C. Pembatasan Masalah Pada penelitian ini peneliti membatasi objek penelitian agar lebih terarah. Maka penulis membatasi masalah pada perkembangan sarana pendidikan (SD, SMP, SMA), sarana kesehatan (rumah sakit, puskesmas, puskesmas pembantu, balai pengobatan dan apotik), sarana keagamaan (mesjid, gereja, vihara), dan sarana perbelanjaan dan niaga (pasar, bank, koperasi dan toko). Serta ketersediaan fasilitas kota di Kota Gunungsitoli pasca gempa tahun 2005.
D. Perumusan Masalah Adapun yang menjadi perumusan masalah dalam penelitian ini adalah :
1. Bagaimana perkembangan fasilitas kota (sosial dan ekonomi) di
Kota
Gunungsitoli pasca gempa tahun 2006 – 2010 ? 2. Bagaimana ketersediaan fasilitas kota (sosial dan ekonomi) di Kota Gunungsitoli pasca gempa tahun 2006 – 2010 ?
E. Tujuan Penelitian Tujuan dari penelitian ini adalah : 1. Untuk mengetahui perkembangan fasilitas kota (sosial dan ekonomi) di Kota Gunungsitoli pasca gempa Tahun 2006 – 2010. 2. Untuk mengetahui ketersediaan fasilitas kota (sosial dan ekonomi) di Kota Gunungsitoli yang dibangun pasca gempa tahun 2006 – 2010.

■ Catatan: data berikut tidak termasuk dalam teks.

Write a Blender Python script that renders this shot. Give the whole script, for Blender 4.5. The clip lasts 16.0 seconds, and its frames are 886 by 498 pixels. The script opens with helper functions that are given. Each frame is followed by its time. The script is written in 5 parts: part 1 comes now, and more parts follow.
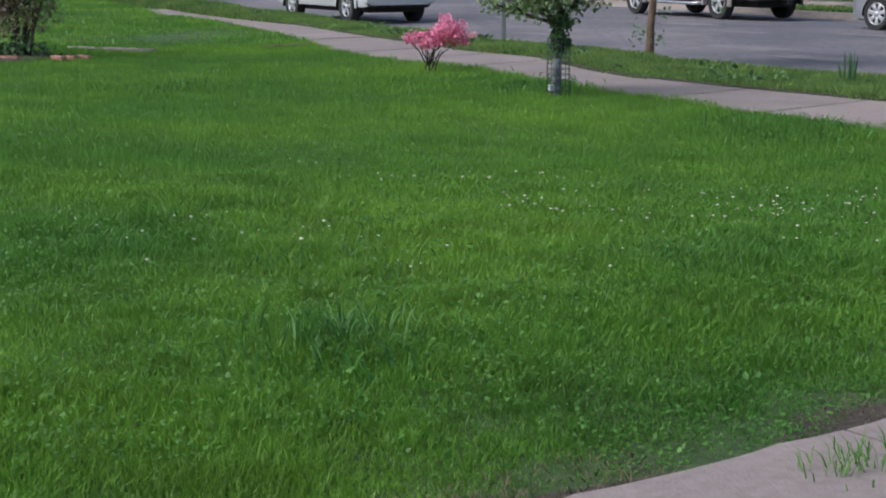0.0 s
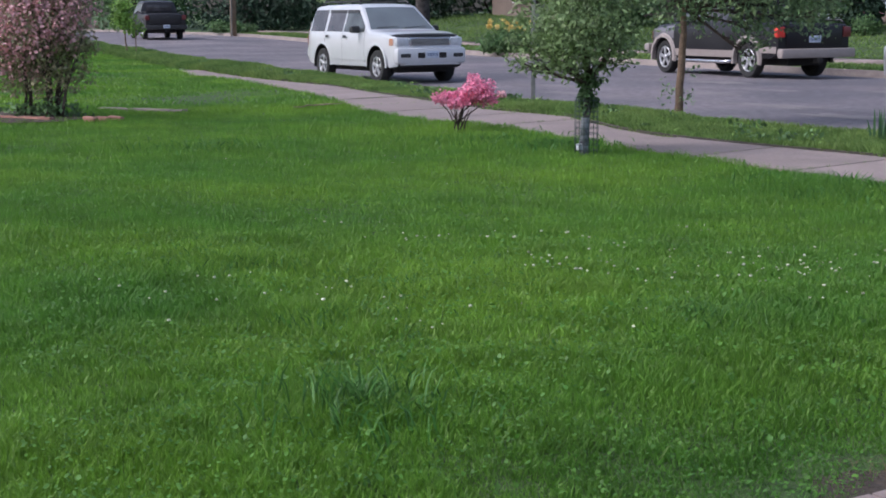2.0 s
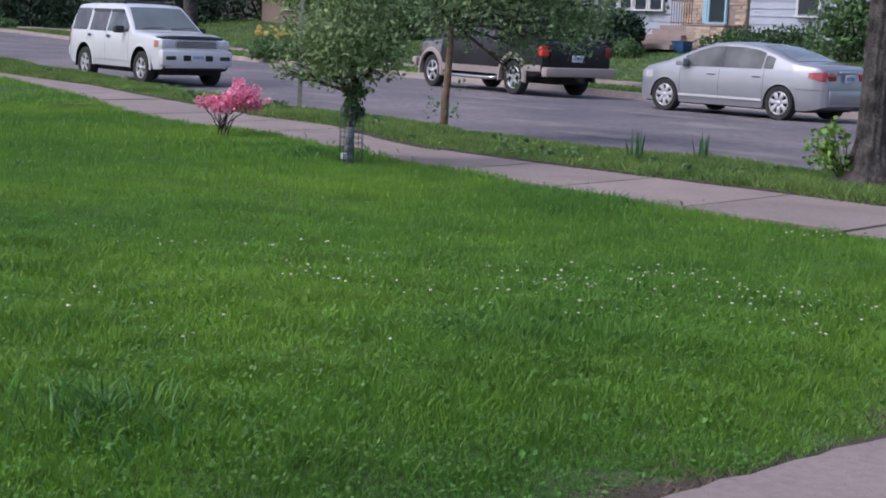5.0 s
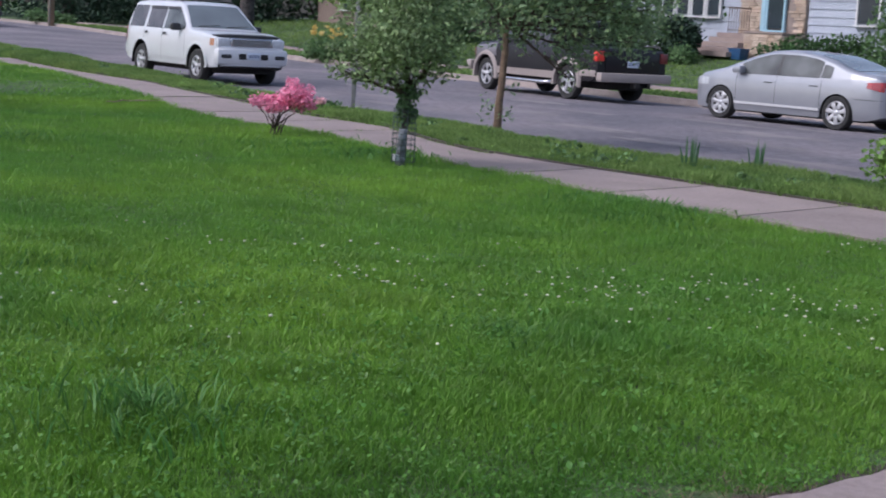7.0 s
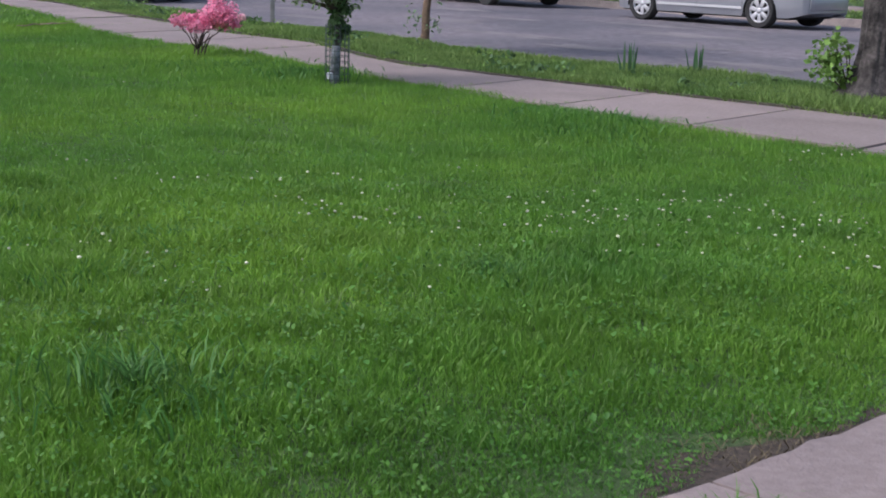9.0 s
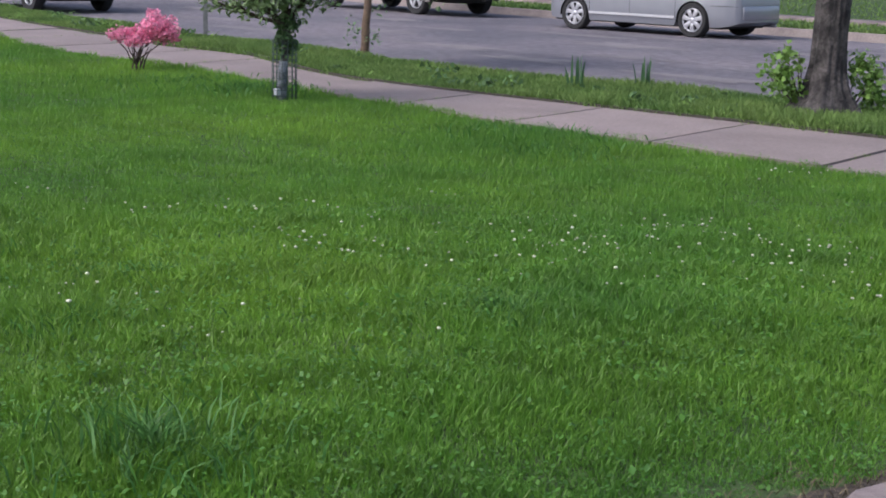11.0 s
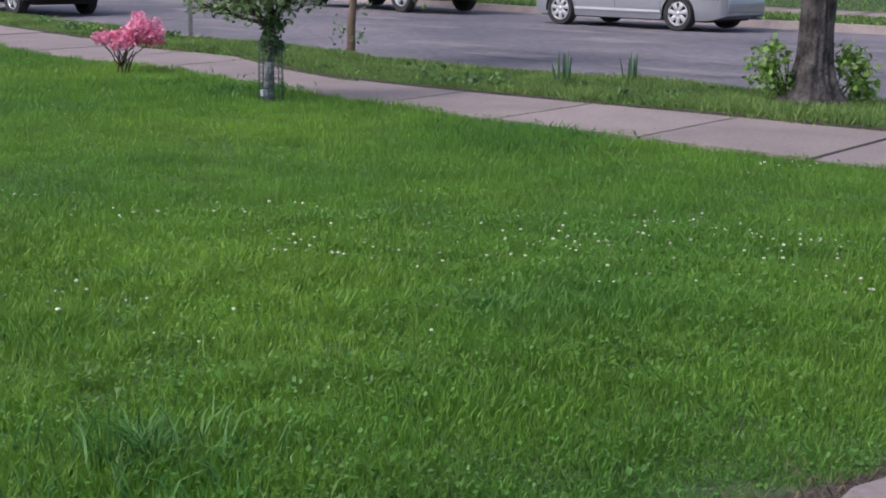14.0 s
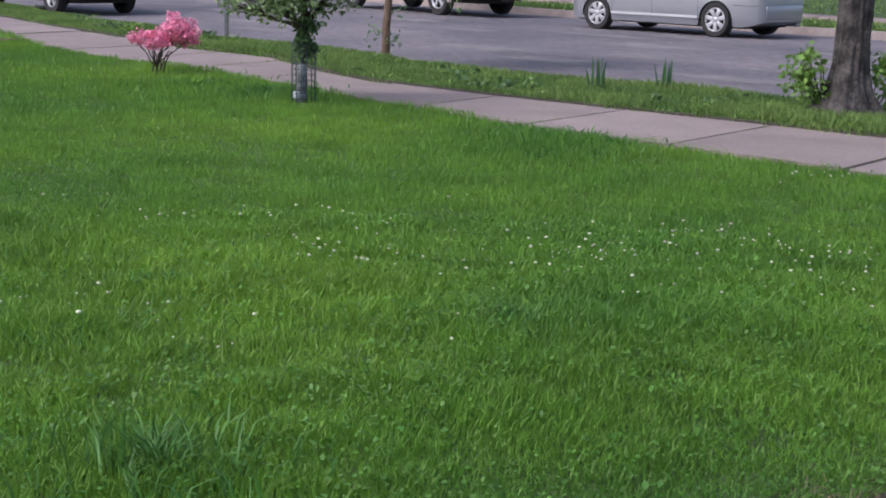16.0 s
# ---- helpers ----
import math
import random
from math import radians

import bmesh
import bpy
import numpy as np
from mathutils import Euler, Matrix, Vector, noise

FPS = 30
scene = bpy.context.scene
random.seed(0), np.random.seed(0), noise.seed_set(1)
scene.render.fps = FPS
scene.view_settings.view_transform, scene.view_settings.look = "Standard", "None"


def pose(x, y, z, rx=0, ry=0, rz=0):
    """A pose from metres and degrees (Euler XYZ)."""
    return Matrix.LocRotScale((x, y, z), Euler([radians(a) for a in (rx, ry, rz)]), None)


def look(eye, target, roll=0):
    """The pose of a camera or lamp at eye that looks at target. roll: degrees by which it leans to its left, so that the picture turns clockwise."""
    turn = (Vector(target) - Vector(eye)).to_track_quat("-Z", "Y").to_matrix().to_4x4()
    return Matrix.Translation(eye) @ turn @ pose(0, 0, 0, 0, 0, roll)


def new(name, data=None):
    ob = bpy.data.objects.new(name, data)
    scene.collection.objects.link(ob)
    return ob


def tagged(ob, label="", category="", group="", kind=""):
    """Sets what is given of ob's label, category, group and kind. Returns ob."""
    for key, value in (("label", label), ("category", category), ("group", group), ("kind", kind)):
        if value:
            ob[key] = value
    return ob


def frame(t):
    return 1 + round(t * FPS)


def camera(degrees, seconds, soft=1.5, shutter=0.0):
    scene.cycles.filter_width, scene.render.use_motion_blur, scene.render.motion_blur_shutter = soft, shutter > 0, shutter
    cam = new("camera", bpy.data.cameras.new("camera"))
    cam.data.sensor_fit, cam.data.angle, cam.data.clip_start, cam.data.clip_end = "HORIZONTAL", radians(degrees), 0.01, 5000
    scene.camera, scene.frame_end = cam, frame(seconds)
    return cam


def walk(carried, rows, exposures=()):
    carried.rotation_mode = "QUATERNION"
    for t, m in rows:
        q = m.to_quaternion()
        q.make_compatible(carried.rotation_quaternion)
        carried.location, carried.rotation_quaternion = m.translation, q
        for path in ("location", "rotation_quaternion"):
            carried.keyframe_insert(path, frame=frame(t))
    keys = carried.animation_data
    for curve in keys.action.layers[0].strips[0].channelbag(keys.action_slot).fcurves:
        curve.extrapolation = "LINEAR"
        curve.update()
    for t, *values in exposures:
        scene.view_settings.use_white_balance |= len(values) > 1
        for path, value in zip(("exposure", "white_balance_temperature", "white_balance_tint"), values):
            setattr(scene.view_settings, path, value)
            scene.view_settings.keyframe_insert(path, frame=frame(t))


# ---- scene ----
cam = camera(32.20, 16.0, soft=1.8, shutter=0.5)
PATH = [
    (0, (0.325, 0.092, 1.501), (-1.295, 1.201, 1.121), -0.1),
    (0.5, (0.344, 0.089, 1.507), (-1.292, 1.186, 1.159), -0.4),
    (1, (0.348, 0.089, 1.504), (-1.299, 1.172, 1.165), -0.2),
    (1.5, (0.338, 0.12, 1.508), (-1.314, 1.197, 1.18), -0.2),
    (2, (0.326, 0.141, 1.504), (-1.329, 1.223, 1.199), -0.4),
    (2.5, (0.332, 0.13, 1.501), (-1.323, 1.211, 1.198), -0.4),
    (3, (0.283, 0.166, 1.496), (-1.37, 1.251, 1.194), -0.3),
    (3.5, (0.291, 0.162, 1.491), (-1.334, 1.288, 1.189), 0.2),
    (4, (0.271, 0.198, 1.488), (-1.252, 1.46, 1.194), 1.2),
    (4.2, (0.248, 0.222, 1.482), (-1.242, 1.524, 1.189), 1.4),
    (6.3, (0.236, 0.25, 1.488), (-1.232, 1.58, 1.207), 2.7),
    (6.5, (0.225, 0.253, 1.486), (-1.251, 1.572, 1.203), 2.9),
    (7, (0.185, 0.294, 1.48), (-1.328, 1.569, 1.193), 3.3),
    (7.5, (0.098, 0.366, 1.468), (-1.438, 1.611, 1.167), 3.9),
    (8, (-0.012, 0.3, 1.468), (-1.547, 1.538, 1.138), 3.5),
    (8.5, (-0.141, 0.291, 1.508), (-1.587, 1.617, 1.119), 2.1),
    (9, (-0.281, 0.328, 1.519), (-1.701, 1.678, 1.118), 1.5),
    (9.5, (-0.414, 0.375, 1.553), (-1.832, 1.729, 1.164), 1.2),
    (10, (-0.531, 0.328, 1.557), (-1.938, 1.694, 1.162), 1.3),
    (10.2, (-0.6, 0.299, 1.57), (-1.962, 1.712, 1.177), 1.4),
    (12.5, (-0.692, 0.253, 1.587), (-2.032, 1.685, 1.196), 1.5),
    (13, (-0.689, 0.257, 1.588), (-2.031, 1.688, 1.195), 1.3),
    (13.5, (-0.7, 0.281, 1.591), (-2.041, 1.712, 1.197), 1.0),
    (14, (-0.694, 0.284, 1.591), (-2.03, 1.72, 1.196), 0.6),
    (14.5, (-0.695, 0.303, 1.59), (-2.026, 1.74, 1.188), 0.7),
    (15, (-0.695, 0.317, 1.594), (-2.036, 1.744, 1.186), 0.9),
    (15.5, (-0.692, 0.334, 1.598), (-2.054, 1.741, 1.19), 1.0),
    (16, (-0.681, 0.338, 1.607), (-2.05, 1.742, 1.214), 1.2),
]
EXPOSURES = [(0.0, 0.56, 5900, 6), (0.5, 0.72, 5870, 9), (1.0, 0.76, 5850, 11), (2.0, 0.66, 5850, 15), (4.0, 0.55, 5830, 18), (7.0, 0.62, 5800, 16), (8.2, 0.56, 5850, 15), (9.5, 0.74, 5900, 15), (13.0, 0.70, 5950, 16), (16.0, 0.74, 5950, 17)]
walk(cam, [(t, look(e, g, r)) for t, e, g, r in PATH], EXPOSURES)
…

F. Manfaat Penelitian Penelitian ini diharapkan dapat member manfaat sebagai berikut : 1. Sebagai bahan masukan bagi penentu kebijakan, khususnya pemerintah kota Gunungsitoli dalam rangka pengembangan fasilitas kota pasca gempa. 2. Sebagai bahan referensi bagi penulis lain yang ingin meneliti permasalahan yang sama namun pada lokasi yang berbeda. 3. Menambah wawasan penulis tentang perkembangan kota Gunungsitoli. 4. Sebagai salah satu syarat untuk memperoleh gelas sarjana pendidikan di Jurusan Pendidikan Geografi Universitas Negeri Medan.